Try your bake-off skills with this tropical pineapple upside down cake recipe
Michelle Evans-Fecci's Pineapple upside down cupcakes
Preparation time: 20 minutes
Cooking time: 1 hour
Serves: 12
Ingredients
Cupcakes
200g butter/margarine
200g caster sugar
200g self raising flour
1/2tsp bicarb
3 large eggs
1tsp vanilla
2-3tbsp milk
12 pineapple rings
2tbsp Demerara sugar
Buttercream
150g softened butter
340g icing sugar
1/4tsp coconut extract
1-2tbsp milk
To decorate
Toasted desiccated coconut
12 maraschino cherries
Glitter (optional)
How to make
Preheat oven to 170°C fan and line a 12-hole cupcake tin with paper cases.
Cut a piece out of each pineapple ring so they fit into paper cases.

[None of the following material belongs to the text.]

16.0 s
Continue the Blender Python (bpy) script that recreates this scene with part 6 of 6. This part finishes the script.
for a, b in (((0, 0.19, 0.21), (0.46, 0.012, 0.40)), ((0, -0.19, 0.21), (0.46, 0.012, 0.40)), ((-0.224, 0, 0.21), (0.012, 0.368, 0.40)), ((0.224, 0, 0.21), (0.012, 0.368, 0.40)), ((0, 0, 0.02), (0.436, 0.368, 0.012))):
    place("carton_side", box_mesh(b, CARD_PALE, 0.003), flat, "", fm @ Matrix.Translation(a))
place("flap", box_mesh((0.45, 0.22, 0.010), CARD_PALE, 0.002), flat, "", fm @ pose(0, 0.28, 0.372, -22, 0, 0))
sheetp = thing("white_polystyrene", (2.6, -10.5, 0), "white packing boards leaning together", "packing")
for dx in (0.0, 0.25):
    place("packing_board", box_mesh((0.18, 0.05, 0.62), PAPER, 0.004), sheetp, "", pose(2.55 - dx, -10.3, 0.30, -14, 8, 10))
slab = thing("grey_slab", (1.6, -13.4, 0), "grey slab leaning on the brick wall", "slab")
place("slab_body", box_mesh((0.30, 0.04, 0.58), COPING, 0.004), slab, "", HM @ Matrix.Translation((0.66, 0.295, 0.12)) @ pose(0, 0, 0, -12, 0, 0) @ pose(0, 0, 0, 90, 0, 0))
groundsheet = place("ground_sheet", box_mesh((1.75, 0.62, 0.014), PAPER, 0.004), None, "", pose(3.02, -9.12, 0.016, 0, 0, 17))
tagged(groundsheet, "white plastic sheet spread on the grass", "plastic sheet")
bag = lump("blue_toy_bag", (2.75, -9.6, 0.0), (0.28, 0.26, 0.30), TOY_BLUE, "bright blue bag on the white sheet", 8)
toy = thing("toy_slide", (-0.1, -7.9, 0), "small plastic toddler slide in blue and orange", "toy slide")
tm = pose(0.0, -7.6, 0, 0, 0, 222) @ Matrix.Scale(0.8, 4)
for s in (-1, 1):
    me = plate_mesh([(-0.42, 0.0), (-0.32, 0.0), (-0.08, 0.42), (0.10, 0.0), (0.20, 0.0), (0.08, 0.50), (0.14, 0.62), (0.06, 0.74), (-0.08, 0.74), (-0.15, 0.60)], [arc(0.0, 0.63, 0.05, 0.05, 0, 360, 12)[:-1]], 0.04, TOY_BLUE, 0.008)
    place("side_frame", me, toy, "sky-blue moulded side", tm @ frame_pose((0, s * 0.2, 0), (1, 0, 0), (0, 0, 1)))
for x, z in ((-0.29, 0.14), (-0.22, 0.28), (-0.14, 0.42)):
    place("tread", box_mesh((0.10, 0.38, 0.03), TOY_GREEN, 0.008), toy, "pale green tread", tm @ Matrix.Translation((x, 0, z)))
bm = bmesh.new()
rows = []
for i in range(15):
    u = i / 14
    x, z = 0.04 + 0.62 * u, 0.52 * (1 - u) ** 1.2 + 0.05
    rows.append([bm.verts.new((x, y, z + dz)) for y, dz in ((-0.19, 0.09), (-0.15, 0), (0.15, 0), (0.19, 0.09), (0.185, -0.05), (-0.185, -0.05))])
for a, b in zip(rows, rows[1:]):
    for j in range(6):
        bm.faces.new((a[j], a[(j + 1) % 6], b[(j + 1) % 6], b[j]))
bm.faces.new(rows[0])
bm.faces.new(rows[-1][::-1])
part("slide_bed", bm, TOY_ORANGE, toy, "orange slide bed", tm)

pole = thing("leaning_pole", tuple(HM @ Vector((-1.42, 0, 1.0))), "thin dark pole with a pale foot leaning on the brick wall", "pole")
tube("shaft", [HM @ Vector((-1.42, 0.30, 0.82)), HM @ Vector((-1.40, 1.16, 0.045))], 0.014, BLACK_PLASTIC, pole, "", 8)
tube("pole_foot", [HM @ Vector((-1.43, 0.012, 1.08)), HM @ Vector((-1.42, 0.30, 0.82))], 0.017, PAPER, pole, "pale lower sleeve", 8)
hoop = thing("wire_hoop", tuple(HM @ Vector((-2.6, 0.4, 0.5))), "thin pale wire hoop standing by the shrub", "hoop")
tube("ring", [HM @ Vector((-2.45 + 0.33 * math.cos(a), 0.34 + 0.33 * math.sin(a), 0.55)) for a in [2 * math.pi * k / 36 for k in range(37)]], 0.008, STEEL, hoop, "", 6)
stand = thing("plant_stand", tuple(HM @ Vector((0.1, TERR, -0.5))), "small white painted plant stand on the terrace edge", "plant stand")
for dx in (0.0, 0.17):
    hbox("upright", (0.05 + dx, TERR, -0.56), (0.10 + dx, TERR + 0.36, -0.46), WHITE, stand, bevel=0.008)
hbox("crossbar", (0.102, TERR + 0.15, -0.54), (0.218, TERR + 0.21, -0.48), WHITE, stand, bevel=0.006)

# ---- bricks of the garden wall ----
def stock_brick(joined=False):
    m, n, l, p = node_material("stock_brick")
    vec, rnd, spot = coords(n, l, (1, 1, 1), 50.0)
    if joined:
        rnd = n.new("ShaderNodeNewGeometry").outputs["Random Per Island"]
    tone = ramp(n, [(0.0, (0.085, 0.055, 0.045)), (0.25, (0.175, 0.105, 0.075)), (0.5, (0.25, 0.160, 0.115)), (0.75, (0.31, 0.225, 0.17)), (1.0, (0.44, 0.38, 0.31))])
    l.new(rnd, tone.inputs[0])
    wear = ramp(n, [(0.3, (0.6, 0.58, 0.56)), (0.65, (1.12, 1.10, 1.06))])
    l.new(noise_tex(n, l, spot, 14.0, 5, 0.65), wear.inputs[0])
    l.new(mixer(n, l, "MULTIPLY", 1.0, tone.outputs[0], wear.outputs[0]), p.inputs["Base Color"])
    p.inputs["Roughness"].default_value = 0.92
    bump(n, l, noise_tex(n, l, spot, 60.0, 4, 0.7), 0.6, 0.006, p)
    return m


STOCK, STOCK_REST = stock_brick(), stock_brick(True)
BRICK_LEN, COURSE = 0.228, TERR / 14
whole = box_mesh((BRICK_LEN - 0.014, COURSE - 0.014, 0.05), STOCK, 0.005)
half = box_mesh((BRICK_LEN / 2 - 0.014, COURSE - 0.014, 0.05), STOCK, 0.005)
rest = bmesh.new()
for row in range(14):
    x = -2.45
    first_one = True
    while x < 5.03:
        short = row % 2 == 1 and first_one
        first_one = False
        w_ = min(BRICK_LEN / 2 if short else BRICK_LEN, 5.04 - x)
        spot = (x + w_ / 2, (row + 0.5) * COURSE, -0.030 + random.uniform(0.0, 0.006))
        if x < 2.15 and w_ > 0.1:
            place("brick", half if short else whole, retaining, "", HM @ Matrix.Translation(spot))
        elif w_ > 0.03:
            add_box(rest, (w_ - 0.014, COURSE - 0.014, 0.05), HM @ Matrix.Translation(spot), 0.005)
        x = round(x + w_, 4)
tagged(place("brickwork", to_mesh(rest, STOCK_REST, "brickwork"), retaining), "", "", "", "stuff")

Beat butter and sugar together until light and fluffy, then add eggs, flour, bicarb, vanilla and mix well. Add enough milk to loosen the mixture a little.
Fill each paper case 3/4 full, then top with pineapple ring.
Scatter a little Demerara sugar onto each cupcake and bake for 20-25 minutes or until skewer comes out clean.
Place jam into piping bag and snip the end. Once cupcakes are cooled, poke a little hole into each cupcake with a skewer and pipe in the cherry jam.
To make the buttercream, beat butter then add icing sugar until smooth and light. Add coconut extract and enough milk to loosen.
Place buttercream into piping bag with a round nozzle and pipe a swirl on top. Roll cupcake into toasted coconut, then add a swirl to the top of each one.
Place cherries into glitter pot and shake to remove the excess. Top each cupcake with a cherry!